Exploring human authorship in the age of intelligent filmmaking tools
Cinema is entering a new technological phase. Tools that once followed instructions now begin to participate in the creation of images, environments, and creative options. Artificial intelligence, real time systems, and virtual production are reshaping how films are imagined, developed, and produced.
The Augmented Cinema Lab examines this transformation.
Its central question is simple, but far reaching. How does cinema remain a human art when the tools themselves begin to generate images?
The lab explores the relationship between emerging production technologies and human creative decision making. It investigates how directors, cinematographers, editors, visual effects artists, and producers work with intelligent systems while preserving authorship, judgment, taste, and responsibility.
Rather than treating technology as a replacement for artistic practice, the lab approaches it as a new class of instrument. What matters is not only what these tools can do, but how filmmakers use them, resist them, shape them, and think through them.
Cinema has always evolved through technology. Cameras, lenses, sound, editing, compositing, computer graphics, and digital workflows have all changed what filmmakers can do. Yet the essential value of cinema has never resided in machinery alone. It has always depended on human intention, interpretation, and collaboration.
Today, that balance must be reconsidered.
As production tools become more generative, more predictive, and more adaptive, the question of authorship becomes more urgent. At the same time, film education faces a new challenge. It must prepare students not only to operate emerging tools, but to understand their aesthetic, cultural, and ethical consequences.
The Augmented Cinema Lab responds to this moment by creating a space for inquiry, experimentation, and reflection.
The lab investigates three closely connected areas.
Human authorship in AI assisted image creation
Generative systems can produce visual material at remarkable speed, but they do not eliminate the need for artistic judgment. This area explores where authorship resides when machines begin to propose visual outcomes, and how human intention remains visible in hybrid creative workflows.
Directing and cinematography in real time environments
Virtual production and real time rendering change the spatial and temporal logic of filmmaking. This area examines how staging, lighting, blocking, performance, and visual decision making evolve when environments can be shaped during production.
Experimental workflows for augmented film production
Traditional boundaries between development, production, and postproduction are beginning to blur. This area studies new forms of filmmaking that combine established craft with generative systems, real time tools, and critical reflection on process.

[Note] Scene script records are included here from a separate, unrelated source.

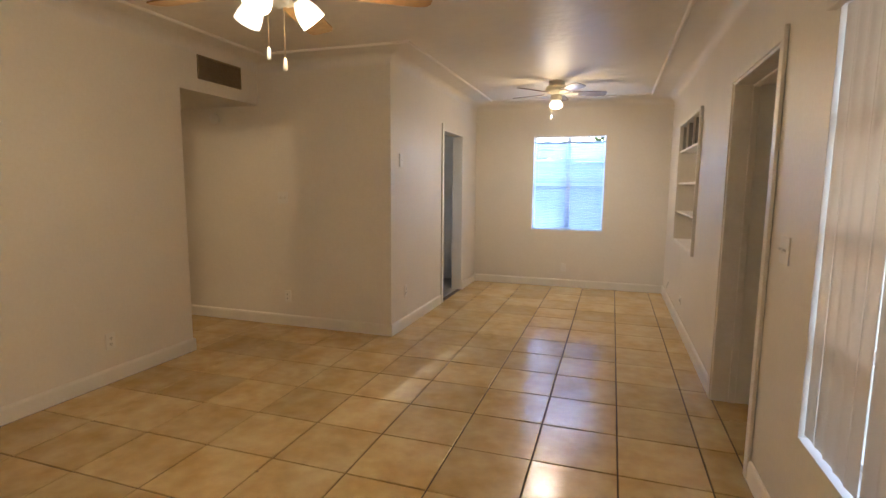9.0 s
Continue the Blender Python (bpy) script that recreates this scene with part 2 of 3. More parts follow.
wall("wall_west", -T, 0, SY - 0.1, LY + T, 0, UP, [(-BIG, BIG, DOOR[0], DOOR[1], -1, DOOR[2]), (-BIG, BIG, WIN_W[0], WIN_W[1], WIN_W[2], WIN_W[3]), (-T + 0.02, BIG, NICHE[0], NICHE[1], NICHE[2], NICHE[3])])
wall("wall_north", 0, LX, LY, LY + T, 0, UP, [(WIN_N[0], WIN_N[1], -BIG, BIG, WIN_N[2], WIN_N[3])])
wall("wall_south", 0, JX + 2.2, SY - 0.10, SY, 0, UP, [(WIN_S[0], WIN_S[1], -BIG, BIG, WIN_S[2], WIN_S[3])])
wall("wall_east", LX, LX + 0.13, JY, LY + T, 0, UP, [(-BIG, BIG, JY - 1, HALL_Y, -1, HALL_Z)])
wall("wall_jut_south", JX, 5.9, JY - 0.13, JY, 0, UP)
wall("wall_jut_west", JX, JX + 0.13, SY, JY - 0.13, 0, UP, [(-BIG, BIG, KDOOR[0], KDOOR[1], -1, KDOOR[2])])
wall("wall_hall_north", LX + 0.13, 5.9, HALL_Y, HALL_Y + 0.12, 0, UP, [(4.15, 4.90, -BIG, BIG, -1, 2.03)])
wall("wall_side_room_east", 5.9, 6.02, HALL_Y, 6.2, 0, UP)
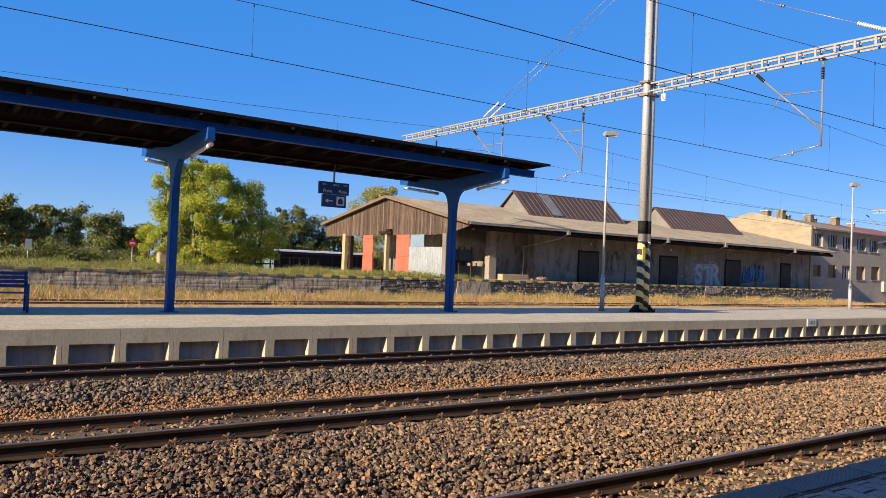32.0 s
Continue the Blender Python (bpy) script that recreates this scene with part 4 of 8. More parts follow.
def bank(x, y):
    h = RAMP_Z - 0.02
    if y > 44:
        h -= min(1.0, (y - 44) / 12.0) * 1.25
    return h + 0.05 * noise.noise((x * 0.4, y * 0.4, 9))


M_BANK = surf("weedy_earth", (0.13, 0.13, 0.045), (0.22, 0.19, 0.08), 0.95, big=0.4, fine=6, bump=0.8)
grid_sheet("bank", [-70 + i * 2 for i in range(49)] + [27.6], [36.4, 37.5, 39, 41, 43, 45, 47, 50, 53, 56, 60], bank, M_BANK, "weedy grass bank behind the loading ramp")
grid_sheet("road", [-200 + 10 * i for i in range(50)], [64, 66, 68, 70, 72], lambda x, y: 0.16, surf("asphalt", (0.06, 0.06, 0.06), (0.05, 0.05, 0.05), 0.9, big=0.5, fine=30), "grey asphalt road", "road")

# old siding in the grass
sd = thing("siding_track", "old rusty siding track half hidden in dry grass", "railway track", "main tracks", "structure")
for y in (29.5, 31.0):
    bm = bmesh.new()
    prism(bm, [(y - 0.06, 0.02), (y + 0.06, 0.02), (y + 0.03, 0.05), (y + 0.033, 0.19), (y - 0.033, 0.19), (y - 0.03, 0.05)], -60, 130, "x")
    part("rail", fixed(bm), M_RAIL, sd)

# ---------------------------------------------------------------- grass
def blades(name, n, x0, x1, y0, y1, hfun, h0, h1, cols, label, seed, w=0.02, lean=0.35, clump=0.0, power=1.0):
    rng = np.random.default_rng(seed)
    x = x0 + (x1 - x0) * rng.random(n) ** power
    y = y0 + (y1 - y0) * rng.random(n)
    if clump:
        k = max(1, n // 14)
        cx, cy = x[:k], y[:k]
        idx = rng.integers(0, k, n)
        x = cx[idx] + rng.normal(0, clump, n)
        y = np.clip(cy[idx] + rng.normal(0, clump, n), y0, y1)
    z = np.array([hfun(a, b) for a, b in zip(x, y)])
    patch = 0.18 + 1.1 * np.clip(0.45 + 0.5 * np.sin(x * 0.9 + 1.3 * np.sin(y)) * np.cos(x * 0.37 + y * 0.8) + 0.3 * np.sin(x * 2.7 + y * 1.9) * np.sin(x * 0.23), 0, 1)
    h = (h0 + (h1 - h0) * rng.random(n) ** 1.6) * patch
    a = rng.random(n) * 2 * np.pi
    dx, dy = np.cos(a), np.sin(a)
    lx, ly = lean * h * rng.normal(size=n), lean * h * rng.normal(size=n)
    ww = w * (0.6 + 0.8 * rng.random(n))
    v = np.stack([np.stack([x - dx * ww, y - dy * ww, z - 0.02], -1), np.stack([x + dx * ww, y + dy * ww, z - 0.02], -1),
                  np.stack([x + lx * 0.57 + dx * ww * 0.8, y + ly * 0.57 + dy * ww * 0.8, z + h * 0.6], -1), np.stack([x + lx, y + ly, z + h], -1)], 1)
    b = (np.arange(n) * 4)[:, None]
    t = np.concatenate([b + np.array([[0, 1, 2]]), b + np.array([[0, 2, 3]])])
    return numpy_mesh(name, v.reshape(-1, 3), t, island(name + "_blades", cols, 0.8, 3, 0, spec=0.2, trans=0.35), label, "grass")


STRAW = [(0.64, 0.41, 0.20), (0.48, 0.29, 0.14), (0.72, 0.50, 0.28), (0.40, 0.28, 0.12), (0.28, 0.25, 0.09), (0.58, 0.33, 0.17)]
GREEN = [(0.22, 0.26, 0.06), (0.34, 0.34, 0.09), (0.48, 0.40, 0.14), (0.15, 0.20, 0.045), (0.58, 0.45, 0.18)]
WEEDS = [(0.10, 0.13, 0.035), (0.17, 0.19, 0.05), (0.26, 0.25, 0.08), (0.08, 0.10, 0.03)]
blades("dry_grass", 50000, -6, 92, 23.0, 31.3, land, 0.03, 0.24, STRAW, "tall straw-yellow dry grass along the siding", 21, 0.006, 0.6, 0.2)
blades("dry_grass", 80000, -6, 70, 31.2, 35.8, land, 0.10, 0.58, STRAW, "tall straw-yellow dry grass along the siding", 22, 0.005, 0.3, 0.2)
blades("green_weeds", 40000, -6, 66, 32.5, 35.9, land, 0.06, 0.55, GREEN, "green weeds at the foot of the ramp", 23, 0.005, 0.5, 0.16)
blades("bank_grass", 65000, -12, 29.5, 36.4, 45, bank, 0.05, 0.42, GREEN, "weedy green and yellow grass on the bank", 24, 0.006, 0.55, 0.22)
blades("bank_weeds", 22000, -12, 29.5, 36.5, 42, bank, 0.10, 0.5, WEEDS, "dark green leafy weeds on the bank", 26, 0.011, 0.6, 0.14)
blades("dry_grass", 32000, 66, 150, 18.2, 60, land, 0.04, 0.22, STRAW, "low dry grass beyond the platform", 25, 0.02, 0.6, 0.4)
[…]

The Augmented Cinema Lab combines experimental practice with analytical reflection.
Its work may take the form of short film studies, production experiments, workflow analysis, essays, case studies, seminars, or collaborative inquiries developed with students, filmmakers, and technology practitioners. Each project is approached not only as an artistic or technical exercise, but also as a way of understanding how creative decisions are made under changing conditions.
The lab is conceived as a distributed and evolving platform. It does not depend on one single room or one fixed set of machines. It is defined by a shared field of inquiry and by the documentation of experiments that ask how cinema changes when its tools become increasingly intelligent.
The lab also serves as a framework for teaching.
Students working within this context are encouraged to engage emerging technologies critically and creatively. The goal is not simply to follow innovation, but to develop filmmakers who can think clearly, act responsibly, and retain artistic agency within technologically augmented production environments.
In this sense, the lab supports a form of film education that connects craft, experimentation, and reflection.
The Augmented Cinema Lab is not driven by technological hype. It is guided by the conviction that cinema remains a profoundly human practice, even when its tools become more powerful, more complex, and more generative.
The task is therefore not to defend old boundaries for their own sake, nor to celebrate automation uncritically. The task is to understand how new tools alter the conditions of filmmaking, and how human creators can continue to shape meaning within those conditions.
The ideas explored here emerge through an ongoing engagement with contemporary film practice, visual culture, technological change, and questions of authorship in media production.
The lab is currently developing its profile through writing, conceptual research, and experimental approaches to filmmaking that bring together artistic practice and critical inquiry.